The government, for its part, would need to end the decline in real higher education funding by ensuring that teaching grants keep pace with enrolments and inflation. “Significant demographic changes have unavoidable consequences for government,” the report warns. “It would be politically difficult, if not impossible, for the government to ask others…to contribute more while it continues to contribute less.”

Professor Norton says lobby groups that could not bring themselves to support a fee increase must “at least mute their campaigning against it”. Unlike in 2017, he says, universities understand the alternatives.

“Under the status quo, they face real annual cuts in per student funding unless they reduce student places, which many would see as undermining their missions. Some funded growth in student places is a better option,” Professor Norton says.

He says that while opposition MPs would inevitably greet a fee increase proposal with “the usual complaints”, opposing it in parliament would not be in their interests. “From their perspective, if some shared financial burden is needed for long-run increases in higher education student places, it is better that the Liberals pay the political price now rather than Labor when it returns to office,” he writes.

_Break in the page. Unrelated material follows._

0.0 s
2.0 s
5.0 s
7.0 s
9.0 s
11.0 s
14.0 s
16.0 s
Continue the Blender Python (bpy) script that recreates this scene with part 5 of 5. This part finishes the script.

The report advocates a return to the demand-driven system as the best way of addressing the spike in demand. Hepi director Nick Hillman said that it was timely advice for the UK, which faced a potential reimposition of “student number controls” despite its own looming demographic bulge.

Professor Norton also repeats?calls?for universities to make students more aware of the expiry date of the “try before you buy” period, after which they incur debt. This would help “protect students who, for whatever reason, are not on track for success”.